Encontramos em Jesus Cristo, em sua maneira de falar, o paradigma da palavra do homem que a pedagogia divina coloca diante de nós. Cristo é o modelo da arte de falar o que é certo e no momento certo. Nele, a palavra que sai de sua boca não é dele. É de Deus. É daquele que o enviou: "A palavra que tendes ouvido não é minha, mas sim do Pai que me enviou" (Jo 14, 24). Dentro da dimensão da fé bíblico-cristã, esta confissão de Cristo leva-nos a considerar a capacidade de falar como dom de Deus. É Deus mesmo que nos concede o dom da palavra, pois é nele que nós somos e existimos e nos movemos (At 17, 28). Os seguidores de Cristo reconheceram que dele partiam palavras de vida eterna: "Senhor, a quem iríamos nós? Tu tens palavras de vida eterna" (Jo 6, 68). O que partia de sua boca revelava vida, reconciliação, amor, saúde, equilíbrio, santidade, justiça, perdão, autoridade desencadeadora de diálogo e não de opressão, força reveladora de misericórdia e não de males, energia construtora de unidade e não de desamor (Mt 8, 27; Mc 11, 29-30). Haja sempre em nossa palavra vestígios que possam revelar a presença da sabedoria divina!

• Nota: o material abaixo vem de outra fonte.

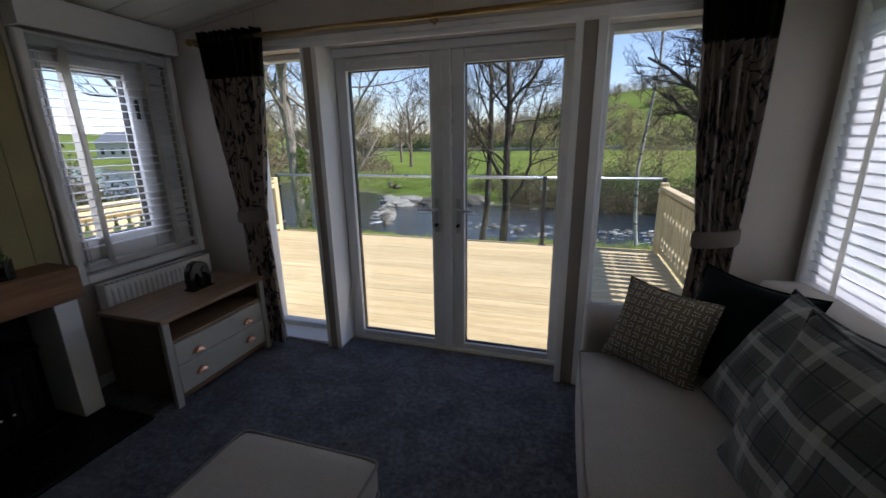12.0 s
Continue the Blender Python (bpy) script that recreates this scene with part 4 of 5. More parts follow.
setting("trim_gable_edge", b, M_WALL)

# ---- outdoors ----
DZ = -0.03
DXL, DXR, DYE = -4.56, 1.27, 6.56
RIV = -2.0


def far_bank(x):
    return 22.3 - 0.36 * x + 1.2 * math.sin(x * 0.21)


def near_bank(x):
    return 13.9 + 0.05 * x + 0.4 * math.sin(x * 0.33 + 1)


def smooth01(t):
    t = max(0.0, min(1.0, t))
    return t * t * (3 - 2 * t)


def ground_z(x, y):
    nb, fb = near_bank(x), far_bank(x)
    if y < nb:
        rise = 0.36 * smooth01((-x - 1.5) / 5)
        z = -1.32 - 0.36 * smooth01((y - 6.0) / 5.0) + rise - (0.32 + rise) * smooth01((y - nb + 1.3) / 1.3)
    elif y < fb:
        z = -2.0 - 0.5 * math.sin(math.pi * (y - nb) / (fb - nb))
    else:
        z = -2.0 + 0.65 * smooth01((y - fb) / 6)
    # the meadow and the hills behind it
    r = y - fb
    if r > 0:
        z += 0.5 * smooth01((r - 40) / 60)
        hill = smooth01((x + 55 + 0.15 * y) / 170)
        z += (8 + 34 * hill) * smooth01((r - 85) / 330)
    z += 12 * smooth01((-x - 90) / 300) if x < -90 else 0
    z += 0.06 * noise.noise(Vector((x * 0.35, y * 0.35, 1))) * smooth01((y - 7) / 4) + 0.8 * noise.noise(Vector((x * 0.012, y * 0.012, 3))) * smooth01((math.hypot(x, y) - 60) / 60)
    return z


def grass_mat():
    m, n, l, p = nodes_of("meadow_grass")
    v = mapped(n, l, (1, 1, 1))
    a, b_, f = noise_tex(n, l, v, 0.05, 4, 0.6), noise_tex(n, l, v, 0.9, 5, 0.7), noise_tex(n, l, v, 14, 3, 0.7)
    c = ramp(n, l, a, [(0.35, (0.115, 0.17, 0.03)), (0.6, (0.185, 0.255, 0.055))])
    c = mix_col(n, l, 1.0, c, ramp(n, l, b_, [(0.3, (0.65, 0.7, 0.6)), (0.7, (1.1, 1.05, 1.0))]), "MULTIPLY")
    c = mix_col(n, l, 1.0, c, ramp(n, l, f, [(0.3, (0.55, 0.6, 0.5)), (0.7, (1.1, 1.1, 1.1))]), "MULTIPLY")
    # stones and mud where the ground dips to the water
    g = n.new("ShaderNodeNewGeometry")
    s = n.new("ShaderNodeSeparateXYZ")
    l.new(g.outputs["Position"], s.inputs[0])
    low = sums(n, l, "ADD", s.outputs[2], sums(n, l, "MULTIPLY", b_, 0.35))
    c = mix_col(n, l, ramp(n, l, sums(n, l, "ADD", low, 2.72), [(0.8, (1, 1, 1)), (0.95, (0, 0, 0))]), c, (0.13, 0.105, 0.07))
    l.new(c, p.inputs["Base Color"])
    p.inputs["Roughness"].default_value, p.inputs["Specular IOR Level"].default_value = 0.95, 0.1
    bump(n, l, p, sums(n, l, "ADD", b_, f), 0.7, 0.08)
    return m


b = bmesh.new()
rings, NA = [], 220
r = 2.0
while r < 3200:
    rings.append([b.verts.new((r * math.sin(2 * math.pi * k / NA), r * math.cos(2 * math.pi * k / NA), ground_z(r * math.sin(2 * math.pi * k / NA), r * math.cos(2 * math.pi * k / NA)))) for k in range(NA)])
    r *= 1.035 if r > 9 else 1.12
b.faces.new(rings[0])
for r0, r1 in zip(rings, rings[1:]):
    for k in range(NA):
        b.faces.new((r0[k], r0[(k + 1) % NA], r1[(k + 1) % NA], r1[k]))
M_GRASS = grass_mat()
setting("ground", b, M_GRASS, "grass banks, meadow and rising fields")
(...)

Não multipliquemos citações bíblicas através das quais percebemos a força de nossa palavra e sua influência em nossa vida e na vida de nossos semelhantes. São abundantes as referências bíblicas a respeito do assunto. Encerrando este conjunto de idéias, focalizemos o caminho que Cristo nos aponta para mantermos prudente vigilância em nossos lábios e mente. O caminho é ele mesmo: "Tomai meu jugo sobre vós e recebei minha doutrina, porque eu sou manso e humilde de coração, e achareis repouso para as vossas almas. Porque meu jugo é suave e meu peso é leve" (Mt 11, 29-30). É caminho providenciado por Deus: percorrendo-o, encontramos, através da cristificação de nossos atos, a própria energia positiva de nossos pensamentos e palavras. Em Deus, tornam-se setas direcionadas para o coração divino e sua sabedoria eterna.